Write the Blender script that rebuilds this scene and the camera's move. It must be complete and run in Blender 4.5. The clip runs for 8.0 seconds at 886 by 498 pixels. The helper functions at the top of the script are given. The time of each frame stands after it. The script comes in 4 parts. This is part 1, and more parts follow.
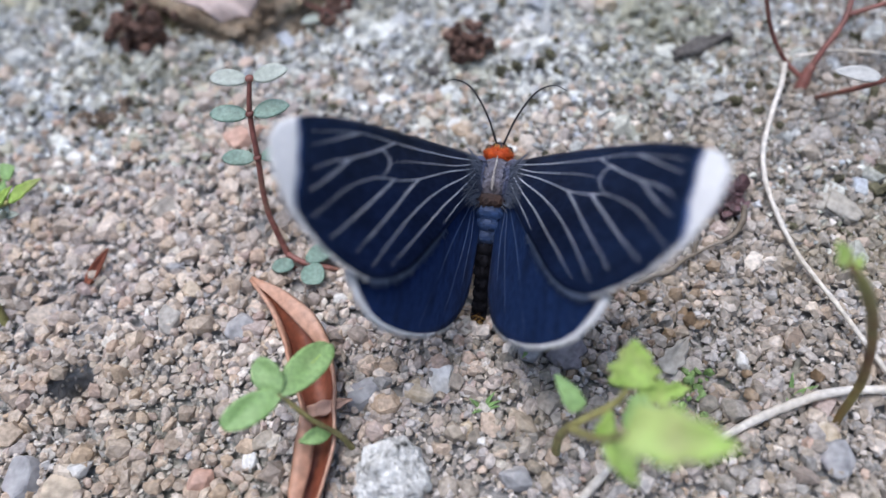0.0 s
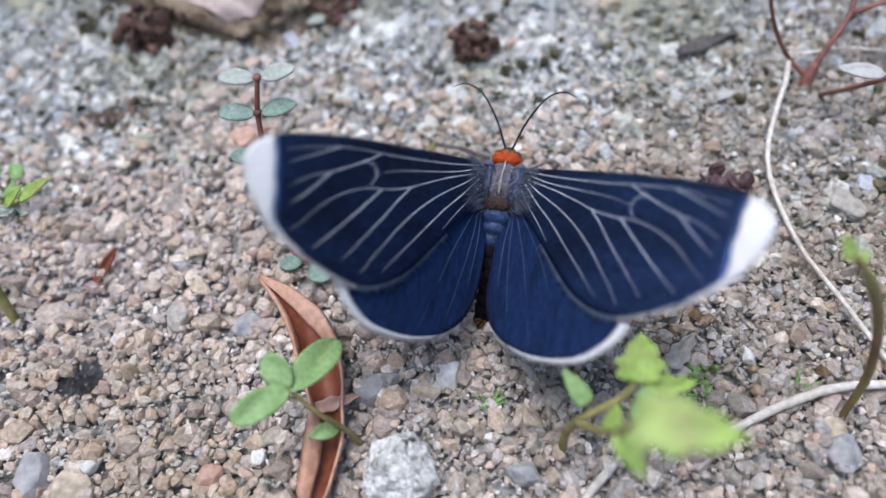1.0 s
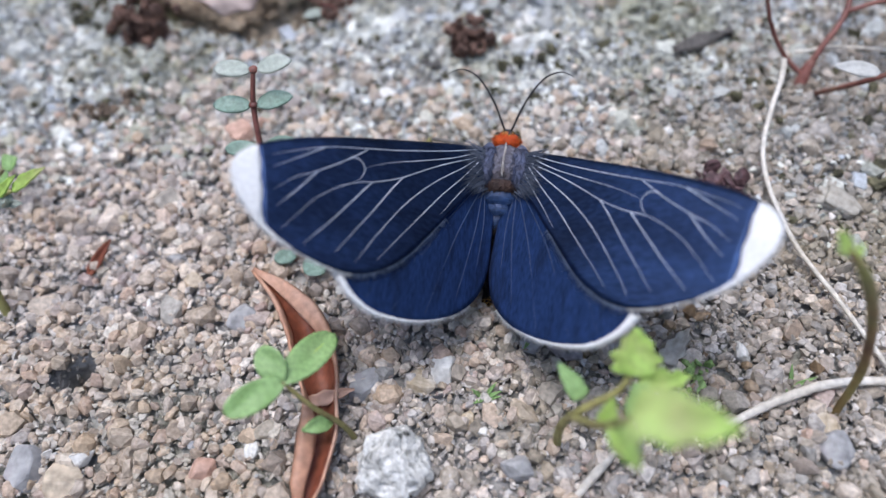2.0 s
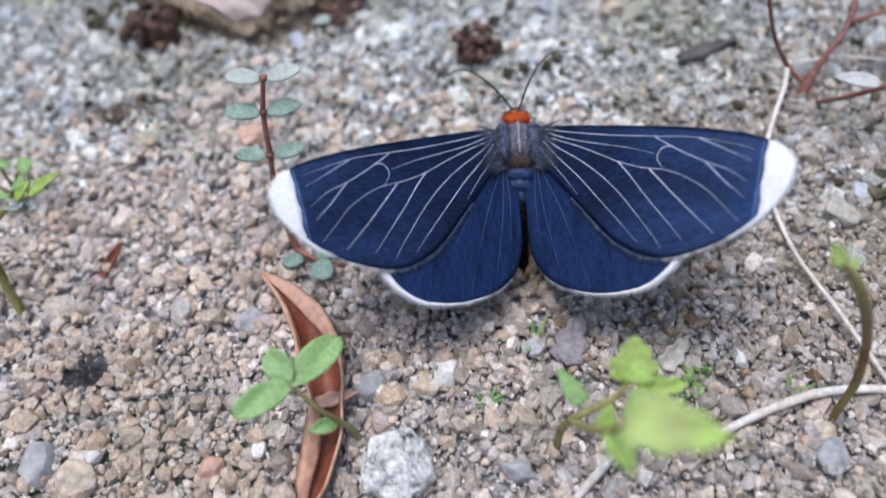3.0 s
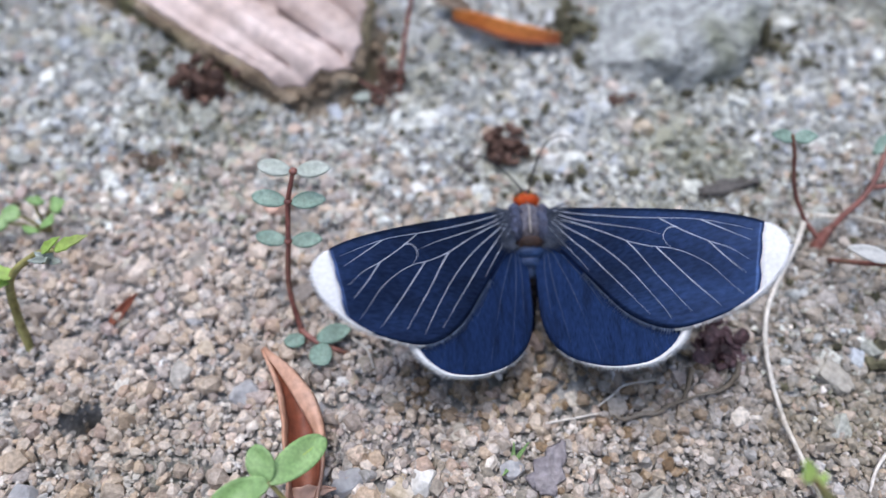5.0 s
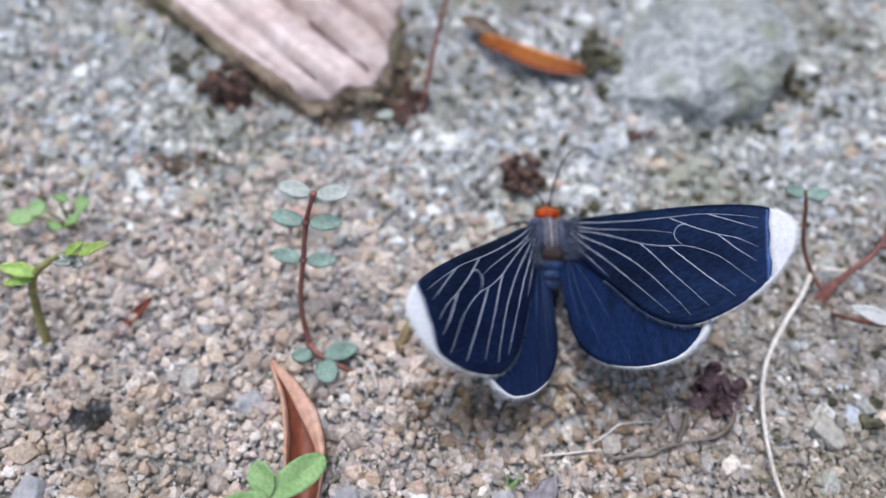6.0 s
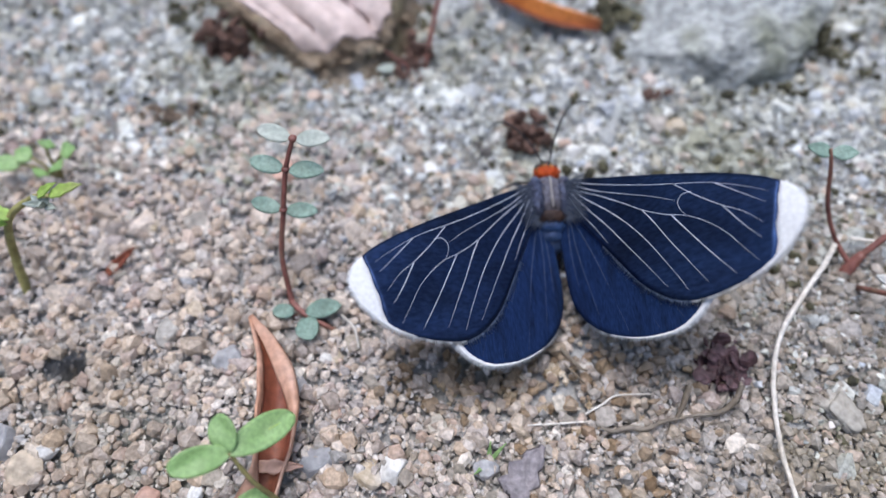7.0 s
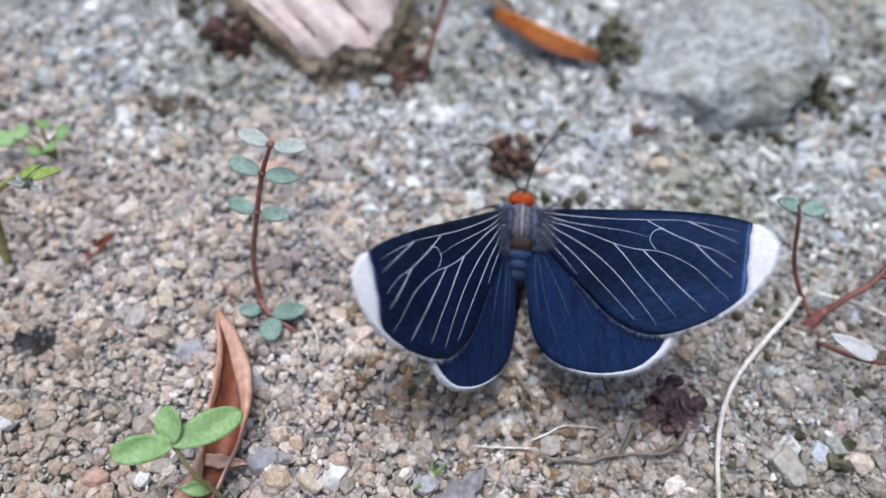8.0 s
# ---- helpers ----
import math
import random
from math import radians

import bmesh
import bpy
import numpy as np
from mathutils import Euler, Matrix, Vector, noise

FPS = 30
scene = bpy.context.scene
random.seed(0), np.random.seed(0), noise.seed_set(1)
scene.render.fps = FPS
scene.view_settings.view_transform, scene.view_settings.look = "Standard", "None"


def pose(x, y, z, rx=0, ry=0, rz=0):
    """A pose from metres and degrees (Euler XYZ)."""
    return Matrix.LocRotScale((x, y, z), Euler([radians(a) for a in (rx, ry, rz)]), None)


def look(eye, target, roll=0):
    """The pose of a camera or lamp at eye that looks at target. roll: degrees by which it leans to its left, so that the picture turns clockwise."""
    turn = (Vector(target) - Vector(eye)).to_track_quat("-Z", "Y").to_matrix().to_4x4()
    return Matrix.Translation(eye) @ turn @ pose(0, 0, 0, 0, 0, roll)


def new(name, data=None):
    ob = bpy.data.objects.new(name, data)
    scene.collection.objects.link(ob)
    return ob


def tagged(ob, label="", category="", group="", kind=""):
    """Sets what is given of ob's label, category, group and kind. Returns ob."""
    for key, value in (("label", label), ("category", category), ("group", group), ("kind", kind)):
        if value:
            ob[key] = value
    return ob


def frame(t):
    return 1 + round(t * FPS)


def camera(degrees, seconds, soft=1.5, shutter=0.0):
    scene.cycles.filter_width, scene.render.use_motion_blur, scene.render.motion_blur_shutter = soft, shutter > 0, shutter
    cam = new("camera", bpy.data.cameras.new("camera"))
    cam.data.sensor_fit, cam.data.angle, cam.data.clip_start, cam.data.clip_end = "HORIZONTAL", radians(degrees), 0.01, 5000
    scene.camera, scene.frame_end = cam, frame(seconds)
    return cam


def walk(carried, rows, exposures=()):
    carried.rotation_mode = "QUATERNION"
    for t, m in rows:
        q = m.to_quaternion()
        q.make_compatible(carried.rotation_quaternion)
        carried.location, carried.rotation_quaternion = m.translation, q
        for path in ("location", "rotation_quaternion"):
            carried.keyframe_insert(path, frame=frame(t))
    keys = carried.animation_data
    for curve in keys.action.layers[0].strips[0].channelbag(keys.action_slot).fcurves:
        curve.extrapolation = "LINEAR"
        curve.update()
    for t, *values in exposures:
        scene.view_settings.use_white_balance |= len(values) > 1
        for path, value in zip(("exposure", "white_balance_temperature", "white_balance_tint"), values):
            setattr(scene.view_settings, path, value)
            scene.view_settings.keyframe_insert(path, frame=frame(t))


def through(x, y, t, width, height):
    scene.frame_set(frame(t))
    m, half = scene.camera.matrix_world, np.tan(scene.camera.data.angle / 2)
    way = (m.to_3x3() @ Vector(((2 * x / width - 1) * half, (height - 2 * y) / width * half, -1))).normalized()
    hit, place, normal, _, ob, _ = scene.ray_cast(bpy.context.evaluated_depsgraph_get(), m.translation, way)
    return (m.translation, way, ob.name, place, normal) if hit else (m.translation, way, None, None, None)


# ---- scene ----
# The camera: a phone held a hand's width over the ground. Metres, degrees of pose().
cam = camera(65.5, 8.0, soft=1.5, shutter=0.3)
cam.data.dof.use_dof, cam.data.dof.focus_distance, cam.data.dof.aperture_fstop = True, 0.0405, 22.0
PATH = [
    (0.0, -0.00000, 0.00000, 0.03890, 30.83, 3.57, -5.96),
    (0.2, -0.00055, -0.00023, 0.03896, 30.74, 3.58, -6.14),
    (0.5, -0.00036, 0.00047, 0.03993, 30.62, 3.60, -6.04),
    (0.8, -0.00037, -0.00021, 0.03887, 31.31, 3.82, -6.31),
    (1.0, -0.00028, -0.00037, 0.03899, 31.01, 3.83, -5.98),
    (1.5, 0.00029, -0.00018, 0.03761, 30.92, 3.72, -5.73),
    (1.6, -0.00017, -0.00023, 0.03807, 30.73, 3.43, -5.88),
    (1.7, -0.00057, -0.00026, 0.03867, 30.69, 3.12, -6.06),
    (2.8, 0.00037, -0.00166, 0.03888, 32.14, 3.54, -5.08),
    (3.0, -0.00019, -0.00063, 0.03970, 30.85, 3.45, -5.15),
    (3.2, 0.00072, 0.00178, 0.04085, 31.06, 3.52, -5.42),
    (3.3, 0.00088, 0.00260, 0.04091, 31.52, 3.45, -4.48),
    (3.5, -0.00009, 0.00180, 0.04125, 31.07, 3.73, -4.11),
    (3.7, 0.00099, 0.00293, 0.04170, 29.91, 3.83, -3.99),
    (3.8, 0.00127, 0.00385, 0.04299, 30.51, 3.86, -3.60),
    (3.9, 0.00152, 0.00347, 0.04296, 31.23, 3.47, -3.07),
    (4.0, 0.00214, 0.00281, 0.04249, 31.61, 2.46, -2.80),
    (4.3, 0.00200, 0.00332, 0.04406, 31.34, 0.74, -1.40),
    (4.4, 0.00193, 0.00389, 0.04455, 31.89, 0.66, -1.06),
    (4.5, 0.00230, 0.00429, 0.04442, 32.37, 0.47, -1.05),
    (4.7, 0.00164, 0.00383, 0.04364, 32.40, 0.81, 0.99),
    (5.8, 0.00015, 0.00354, 0.04548, 33.05, -2.06, 5.57),
    (6.0, 0.00052, 0.00508, 0.04594, 31.95, -1.63, 7.19),
    (6.1, 0.00114, 0.00510, 0.04547, 31.35, -1.35, 7.32),
    (6.2, 0.00181, 0.00486, 0.04487, 30.79, -1.32, 8.38),
    (6.5, 0.00362, 0.00432, 0.04508, 30.02, -1.30, 9.63),
    (7.0, 0.00371, 0.00525, 0.04253, 30.80, 0.13, 10.09),
    (7.2, 0.00406, 0.00631, 0.04283, 31.02, 0.40, 10.46),
    (7.5, 0.00589, 0.00697, 0.04277, 31.19, -0.13, 12.89),
    (7.6, 0.00620, 0.00672, 0.04261, 30.62, -0.34, 13.66),
    (8.0, 0.00667, 0.00634, 0.04385, 30.92, -1.68, 15.57),
]
walk(cam, [(t, pose(x, y, z, rx, ry, rz)) for t, x, y, z, rx, ry, rz in PATH])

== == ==

» Problem to solve
Quote each line of the listing exactly, but leave the pictures out.

» Output of the exercise
Write the Blender script that rebuilds this scene and the camera's move. It must be complete and run in Blender 4.5. The clip runs for 8.0 seconds at 886 by 498 pixels. The helper functions at the top of the script are given. The time of each frame stands after it. The script comes in 4 parts. This is part 1, and more parts follow.
0.0 s
1.0 s
2.0 s
3.0 s
5.0 s
6.0 s
7.0 s
8.0 s
# ---- helpers ----
import math
import random
from math import radians

import bmesh
import bpy
import numpy as np
from mathutils import Euler, Matrix, Vector, noise

FPS = 30
scene = bpy.context.scene
random.seed(0), np.random.seed(0), noise.seed_set(1)
scene.render.fps = FPS
scene.view_settings.view_transform, scene.view_settings.look = "Standard", "None"


def pose(x, y, z, rx=0, ry=0, rz=0):
    """A pose from metres and degrees (Euler XYZ)."""
    return Matrix.LocRotScale((x, y, z), Euler([radians(a) for a in (rx, ry, rz)]), None)


def look(eye, target, roll=0):
    """The pose of a camera or lamp at eye that looks at target. roll: degrees by which it leans to its left, so that the picture turns clockwise."""
    turn = (Vector(target) - Vector(eye)).to_track_quat("-Z", "Y").to_matrix().to_4x4()
    return Matrix.Translation(eye) @ turn @ pose(0, 0, 0, 0, 0, roll)


def new(name, data=None):
    ob = bpy.data.objects.new(name, data)
    scene.collection.objects.link(ob)
    return ob


def tagged(ob, label="", category="", group="", kind=""):
    """Sets what is given of ob's label, category, group and kind. Returns ob."""
    for key, value in (("label", label), ("category", category), ("group", group), ("kind", kind)):
        if value:
            ob[key] = value
    return ob


def frame(t):
    return 1 + round(t * FPS)


def camera(degrees, seconds, soft=1.5, shutter=0.0):
    scene.cycles.filter_width, scene.render.use_motion_blur, scene.render.motion_blur_shutter = soft, shutter > 0, shutter
    cam = new("camera", bpy.data.cameras.new("camera"))
    cam.data.sensor_fit, cam.data.angle, cam.data.clip_start, cam.data.clip_end = "HORIZONTAL", radians(degrees), 0.01, 5000
    scene.camera, scene.frame_end = cam, frame(seconds)
    return cam


def walk(carried, rows, exposures=()):
    carried.rotation_mode = "QUATERNION"
    for t, m in rows:
        q = m.to_quaternion()
        q.make_compatible(carried.rotation_quaternion)
        carried.location, carried.rotation_quaternion = m.translation, q
        for path in ("location", "rotation_quaternion"):
            carried.keyframe_insert(path, frame=frame(t))
    keys = carried.animation_data
    for curve in keys.action.layers[0].strips[0].channelbag(keys.action_slot).fcurves:
        curve.extrapolation = "LINEAR"
        curve.update()
    for t, *values in exposures:
        scene.view_settings.use_white_balance |= len(values) > 1
        for path, value in zip(("exposure", "white_balance_temperature", "white_balance_tint"), values):
            setattr(scene.view_settings, path, value)
            scene.view_settings.keyframe_insert(path, frame=frame(t))


def through(x, y, t, width, height):
    scene.frame_set(frame(t))
    m, half = scene.camera.matrix_world, np.tan(scene.camera.data.angle / 2)
    way = (m.to_3x3() @ Vector(((2 * x / width - 1) * half, (height - 2 * y) / width * half, -1))).normalized()
    hit, place, normal, _, ob, _ = scene.ray_cast(bpy.context.evaluated_depsgraph_get(), m.translation, way)
    return (m.translation, way, ob.name, place, normal) if hit else (m.translation, way, None, None, None)


# ---- scene ----
# The camera: a phone held a hand's width over the ground. Metres, degrees of pose().
cam = camera(65.5, 8.0, soft=1.5, shutter=0.3)
cam.data.dof.use_dof, cam.data.dof.focus_distance, cam.data.dof.aperture_fstop = True, 0.0405, 22.0
PATH = [
    (0.0, -0.00000, 0.00000, 0.03890, 30.83, 3.57, -5.96),
    (0.2, -0.00055, -0.00023, 0.03896, 30.74, 3.58, -6.14),
    (0.5, -0.00036, 0.00047, 0.03993, 30.62, 3.60, -6.04),
    (0.8, -0.00037, -0.00021, 0.03887, 31.31, 3.82, -6.31),
    (1.0, -0.00028, -0.00037, 0.03899, 31.01, 3.83, -5.98),
    (1.5, 0.00029, -0.00018, 0.03761, 30.92, 3.72, -5.73),
    (1.6, -0.00017, -0.00023, 0.03807, 30.73, 3.43, -5.88),
    (1.7, -0.00057, -0.00026, 0.03867, 30.69, 3.12, -6.06),
    (2.8, 0.00037, -0.00166, 0.03888, 32.14, 3.54, -5.08),
    (3.0, -0.00019, -0.00063, 0.03970, 30.85, 3.45, -5.15),
    (3.2, 0.00072, 0.00178, 0.04085, 31.06, 3.52, -5.42),
    (3.3, 0.00088, 0.00260, 0.04091, 31.52, 3.45, -4.48),
    (3.5, -0.00009, 0.00180, 0.04125, 31.07, 3.73, -4.11),
    (3.7, 0.00099, 0.00293, 0.04170, 29.91, 3.83, -3.99),
    (3.8, 0.00127, 0.00385, 0.04299, 30.51, 3.86, -3.60),
    (3.9, 0.00152, 0.00347, 0.04296, 31.23, 3.47, -3.07),
    (4.0, 0.00214, 0.00281, 0.04249, 31.61, 2.46, -2.80),
    (4.3, 0.00200, 0.00332, 0.04406, 31.34, 0.74, -1.40),
    (4.4, 0.00193, 0.00389, 0.04455, 31.89, 0.66, -1.06),
    (4.5, 0.00230, 0.00429, 0.04442, 32.37, 0.47, -1.05),
    (4.7, 0.00164, 0.00383, 0.04364, 32.40, 0.81, 0.99),
    (5.8, 0.00015, 0.00354, 0.04548, 33.05, -2.06, 5.57),
    (6.0, 0.00052, 0.00508, 0.04594, 31.95, -1.63, 7.19),
    (6.1, 0.00114, 0.00510, 0.04547, 31.35, -1.35, 7.32),
    (6.2, 0.00181, 0.00486, 0.04487, 30.79, -1.32, 8.38),
    (6.5, 0.00362, 0.00432, 0.04508, 30.02, -1.30, 9.63),
    (7.0, 0.00371, 0.00525, 0.04253, 30.80, 0.13, 10.09),
    (7.2, 0.00406, 0.00631, 0.04283, 31.02, 0.40, 10.46),
    (7.5, 0.00589, 0.00697, 0.04277, 31.19, -0.13, 12.89),
    (7.6, 0.00620, 0.00672, 0.04261, 30.62, -0.34, 13.66),
    (8.0, 0.00667, 0.00634, 0.04385, 30.92, -1.68, 15.57),
]
walk(cam, [(t, pose(x, y, z, rx, ry, rz)) for t, x, y, z, rx, ry, rz in PATH])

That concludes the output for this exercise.